*** Available data
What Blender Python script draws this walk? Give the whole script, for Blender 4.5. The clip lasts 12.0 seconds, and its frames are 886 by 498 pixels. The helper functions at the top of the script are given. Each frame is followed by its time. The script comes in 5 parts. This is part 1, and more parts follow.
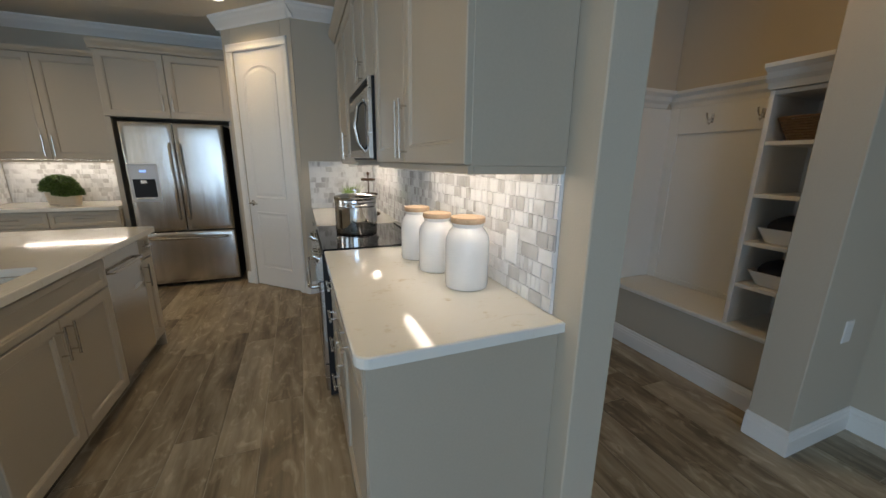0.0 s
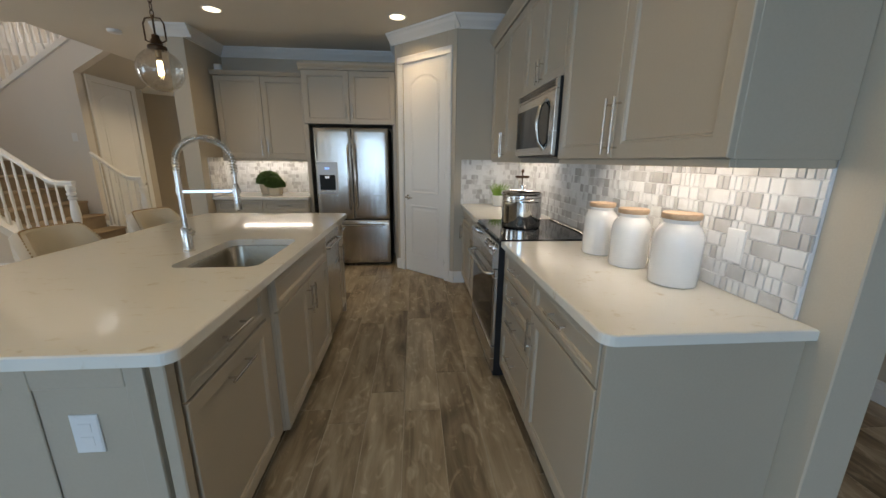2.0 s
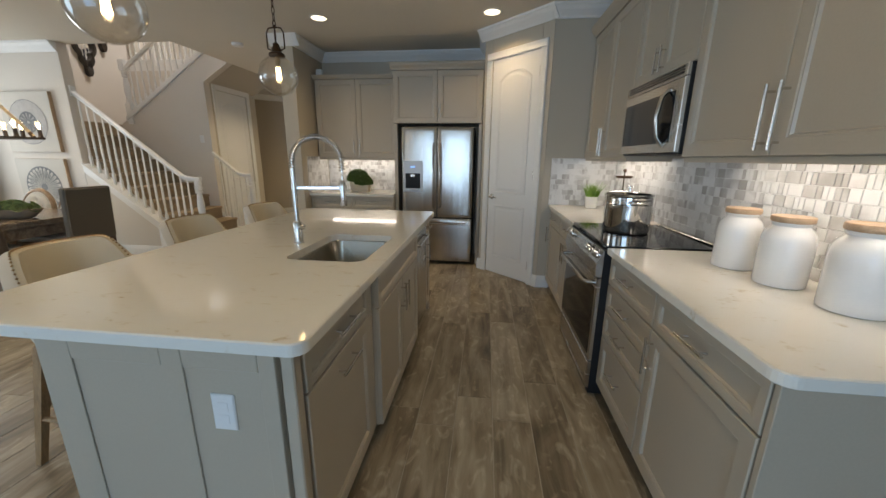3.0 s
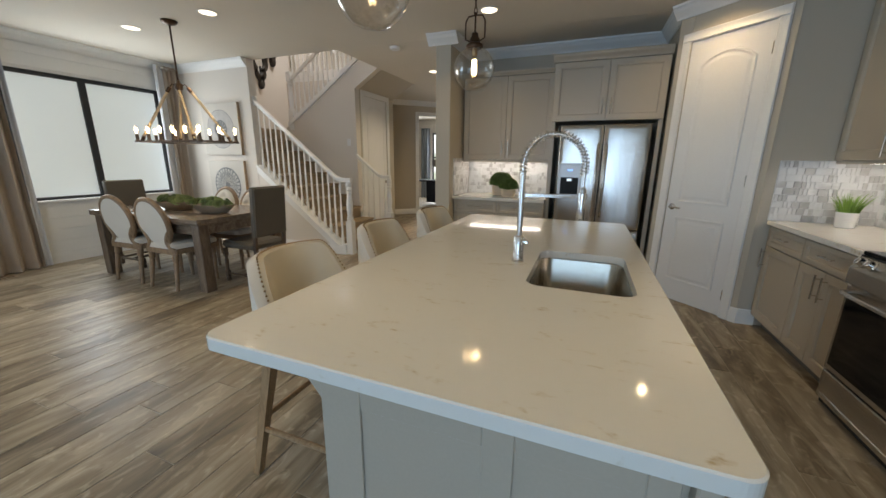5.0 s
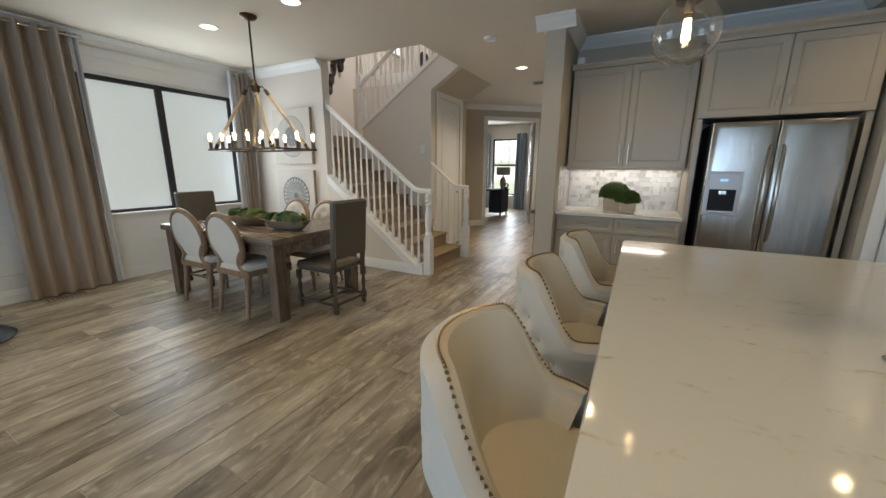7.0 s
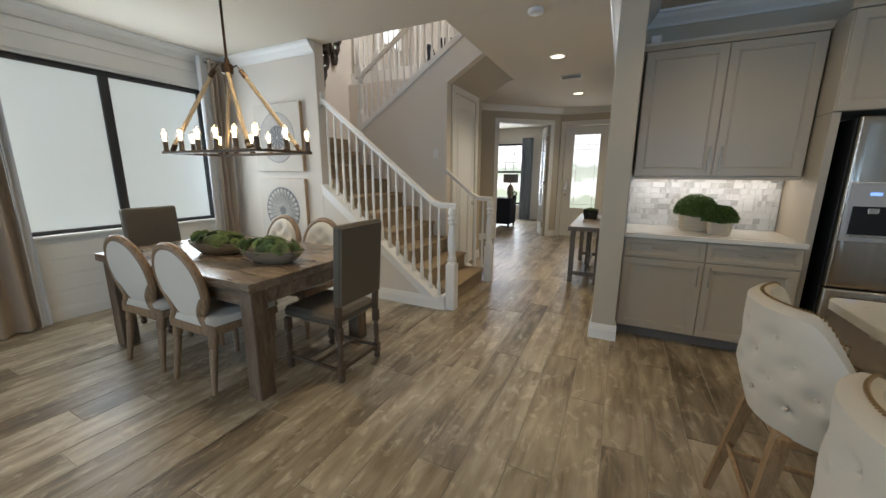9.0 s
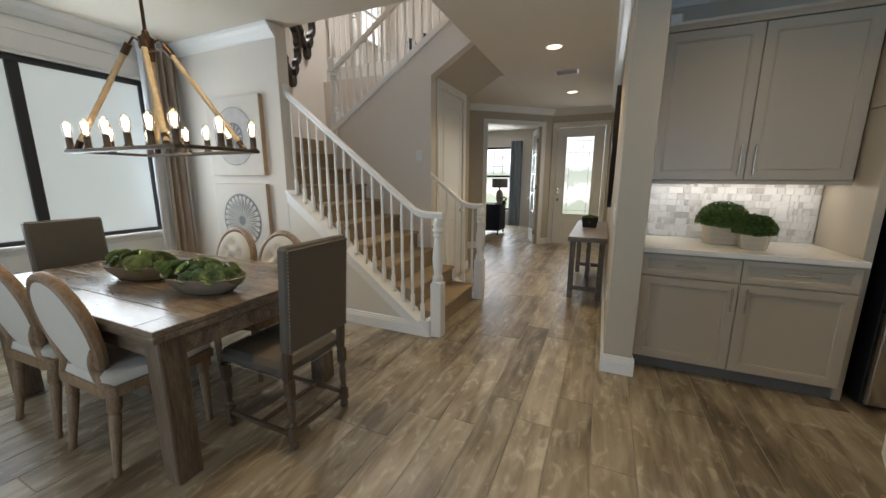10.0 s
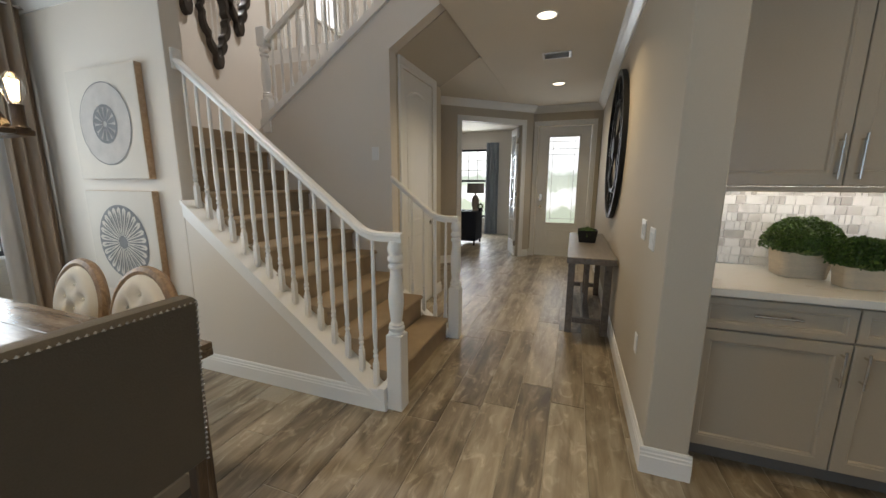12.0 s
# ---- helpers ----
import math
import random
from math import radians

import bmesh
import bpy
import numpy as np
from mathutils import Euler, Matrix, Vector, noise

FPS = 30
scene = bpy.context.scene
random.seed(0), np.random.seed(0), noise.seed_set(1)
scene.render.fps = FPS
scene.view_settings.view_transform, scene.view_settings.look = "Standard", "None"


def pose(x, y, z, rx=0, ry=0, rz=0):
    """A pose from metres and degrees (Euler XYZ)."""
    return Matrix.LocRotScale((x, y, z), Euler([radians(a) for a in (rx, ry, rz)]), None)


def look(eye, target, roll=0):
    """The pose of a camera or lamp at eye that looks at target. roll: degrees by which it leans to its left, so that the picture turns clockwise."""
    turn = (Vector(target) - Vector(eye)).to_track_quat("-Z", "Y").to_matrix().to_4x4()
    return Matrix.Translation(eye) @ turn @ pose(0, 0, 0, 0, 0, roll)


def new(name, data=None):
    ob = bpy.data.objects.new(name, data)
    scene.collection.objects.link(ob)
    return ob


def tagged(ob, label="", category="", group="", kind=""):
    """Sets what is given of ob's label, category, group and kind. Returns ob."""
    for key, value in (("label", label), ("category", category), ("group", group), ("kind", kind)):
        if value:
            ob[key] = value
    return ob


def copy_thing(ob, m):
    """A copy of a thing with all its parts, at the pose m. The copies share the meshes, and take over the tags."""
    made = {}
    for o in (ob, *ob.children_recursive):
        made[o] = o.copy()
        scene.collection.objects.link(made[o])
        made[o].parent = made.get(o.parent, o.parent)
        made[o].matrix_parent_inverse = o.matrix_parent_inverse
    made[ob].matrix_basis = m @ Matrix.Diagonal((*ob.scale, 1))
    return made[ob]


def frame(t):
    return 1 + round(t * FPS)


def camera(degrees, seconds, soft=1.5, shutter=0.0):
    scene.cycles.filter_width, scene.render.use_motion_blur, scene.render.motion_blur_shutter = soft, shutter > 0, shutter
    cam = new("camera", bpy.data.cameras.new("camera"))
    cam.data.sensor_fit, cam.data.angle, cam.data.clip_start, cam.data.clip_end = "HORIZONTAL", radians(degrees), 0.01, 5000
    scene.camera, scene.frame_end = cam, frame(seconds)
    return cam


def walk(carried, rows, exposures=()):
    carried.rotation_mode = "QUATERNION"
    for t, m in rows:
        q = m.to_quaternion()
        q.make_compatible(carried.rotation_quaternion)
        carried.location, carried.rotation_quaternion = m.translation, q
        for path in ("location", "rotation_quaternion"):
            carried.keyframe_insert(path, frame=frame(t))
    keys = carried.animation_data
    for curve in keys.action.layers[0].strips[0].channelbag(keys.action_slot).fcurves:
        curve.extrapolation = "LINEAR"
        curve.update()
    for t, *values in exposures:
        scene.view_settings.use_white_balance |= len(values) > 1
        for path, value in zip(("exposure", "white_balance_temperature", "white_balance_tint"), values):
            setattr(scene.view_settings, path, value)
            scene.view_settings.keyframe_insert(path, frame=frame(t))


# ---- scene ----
cam = camera(102.0, 12.0)
PATH = [
    (0, (0.01, 0.003, 1.394), (0.723, 1.81, 0.922), 0.7),
    (0.5, (-0.108, -0.032, 1.398), (0.495, 1.814, 0.918), 0.4),
    (1, (-0.224, -0.04, 1.385), (0.24, 1.846, 0.908), 0.6),
    (1.5, (-0.336, -0.035, 1.377), (-0.023, 1.881, 0.898), 0.6),
    (2, (-0.408, -0.031, 1.373), (-0.251, 1.905, 0.894), 0.6),
    (2.5, (-0.472, -0.021, 1.371), (-0.496, 1.92, 0.887), 0.5),
    (3, (-0.562, 0.044, 1.366), (-0.783, 1.971, 0.879), 0.6),
    (3.5, (-0.672, 0.151, 1.37), (-1.073, 2.048, 0.877), 0.6),
    (5.5, (-1.521, 0.307, 1.352), (-2.302, 2.087, 0.882), 0.6),
    (6, (-1.713, 0.424, 1.36), (-2.570, 2.169, 0.898), 0.45),
    (6.5, (-1.901, 0.545, 1.368), (-2.808, 2.267, 0.912), 0.3),
    (7, (-2.143, 0.656, 1.358), (-3.059, 2.378, 0.916), 0.3),
    (9, (-2.947, 1.316, 1.377), (-3.805, 3.075, 0.968), 0.3),
    (9.5, (-3.033, 1.56, 1.373), (-3.862, 3.334, 0.97), 0.1),
    (10, (-3.157, 1.811, 1.372), (-3.954, 3.605, 0.988), 0.2),
    (10.5, (-3.274, 2.035, 1.369), (-4.049, 3.84, 0.991), 0.3),
    (11, (-3.407, 2.263, 1.36), (-4.133, 4.09, 0.992), 0.3),
    (11.5, (-3.453, 2.489, 1.368), (-4.136, 4.333, 1.001), 0.3),
    (12, (-3.466, 2.714, 1.376), (-4.132, 4.565, 1.017), 0.2),
]
walk(cam, [(t, look(eye, target, roll)) for t, eye, target, roll in PATH], [(0, -0.05, 7050, 13), (3, -0.04, 6950, 12.5), (6, -0.04, 6800, 12), (9, -0.09, 6600, 11), (12, -0.20, 6700, 11.5)])

# ---- light ----
world = bpy.data.worlds.new("world")
scene.world = world
world.use_nodes = True
wn = world.node_tree.nodes
sky = wn.new("ShaderNodeTexSky")
sky.sky_type, sky.sun_disc = "NISHITA", False
sky.sun_elevation, sky.sun_rotation = radians(48), radians(200)
wn["Background"].inputs["Strength"].default_value = 0.10
world.node_tree.links.new(sky.outputs["Color"], wn["Background"].inputs["Color"])
sun = new("sun", bpy.data.lights.new("sun", "SUN"))
sun.data.energy, sun.data.angle, sun.data.color = 1.0, radians(12), (1, 0.95, 0.88)
sun.matrix_world = look((0, 0, 30), (6, 12, 0))


def area_lamp(name, eye, target, w, h, watts, color, shape="RECTANGLE"):
    data = bpy.data.lights.new(name, "AREA")
    data.shape, data.size, data.size_y, data.energy, data.color = shape, w, h, watts, color
    ob = new(name, data)
    ob.matrix_world = look(eye, target)
    return ob


DAY = (0.80, 0.90, 1.0)
WARM = (1.0, 0.80, 0.50)
KITCHEN = (1.0, 0.75, 0.41)
# daylight in the openings of the garden side and of the dining window
area_lamp("daylight_garden", (-1.5, -3.58, 1.3), (-1.5, 0, 1.3), 2.5, 2.2, 88, (0.36, 0.635, 1.0))
area_lamp("daylight_garden", (-5.2, -3.58, 1.3), (-5.2, 0, 1.3), 2.8, 2.2, 10, (0.40, 0.66, 1.0))
area_lamp("daylight_garden", (-7.56, -1.25, 1.25), (0, -1.25, 1.0), 2.5, 2.2, 60, (0.52, 0.75, 1.0))
area_lamp("daylight_dining", (-7.60, 3.33, 1.58), (0, 3.33, 1.3), 1.55, 1.4, 36, (0.78, 0.90, 1.0))
area_lamp("daylight_front_door", (-3.68, 9.78, 1.5), (-3.68, 0, 1.2), 0.45, 1.5, 7, DAY)
# unseen additions: (1.7, 1.25) brightening the mudroom, and the pair at y 0.6
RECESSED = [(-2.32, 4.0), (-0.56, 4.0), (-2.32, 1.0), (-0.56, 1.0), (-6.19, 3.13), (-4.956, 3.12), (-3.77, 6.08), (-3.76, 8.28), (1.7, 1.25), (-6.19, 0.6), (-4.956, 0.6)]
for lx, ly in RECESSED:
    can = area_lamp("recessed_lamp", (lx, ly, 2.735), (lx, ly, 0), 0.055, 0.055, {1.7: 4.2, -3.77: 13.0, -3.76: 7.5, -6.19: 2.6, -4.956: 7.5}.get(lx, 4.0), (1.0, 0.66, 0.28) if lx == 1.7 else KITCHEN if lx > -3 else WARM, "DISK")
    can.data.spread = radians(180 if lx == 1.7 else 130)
# unseen fill, added to brighten the stairwell and upper storey
area_lamp("stairwell_fill", (-5.8, 6.5, 5.57), (-5.8, 6.5, 0), 0.3, 0.3, 75, (0.97, 0.98, 1.0), "DISK")
area_lamp("daylight_study", (-6.16, 12.58, 1.4), (-6.0, 9, 1.0), 0.8, 1.6, 75, DAY)
# strips under the wall cabinets
for lx, ly, w, h, watts in ((0.56, 1.46, 0.04, 1.05, 0.52), (0.56, 3.30, 0.04, 0.9, 0.6), (-2.30, 5.07, 1.05, 0.04, 0.7)):
    area_lamp("strip_lamp", (lx, ly, 1.352), (lx, ly, 0), w, h, watts, (1, 0.96, 0.92)).matrix_world = pose(lx, ly, 1.350)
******
Exercise task: Take the lines from the line with "scene = bpy.context.scene" through the line with "turn = (Vector(target)", both ends included, and give them again exactly, with nothing else.

Task result:
scene = bpy.context.scene
random.seed(0), np.random.seed(0), noise.seed_set(1)
scene.render.fps = FPS
scene.view_settings.view_transform, scene.view_settings.look = "Standard", "None"


def pose(x, y, z, rx=0, ry=0, rz=0):
    """A pose from metres and degrees (Euler XYZ)."""
    return Matrix.LocRotScale((x, y, z), Euler([radians(a) for a in (rx, ry, rz)]), None)


def look(eye, target, roll=0):
    """The pose of a camera or lamp at eye that looks at target. roll: degrees by which it leans to its left, so that the picture turns clockwise."""
    turn = (Vector(target) - Vector(eye)).to_track_quat("-Z", "Y").to_matrix().to_4x4()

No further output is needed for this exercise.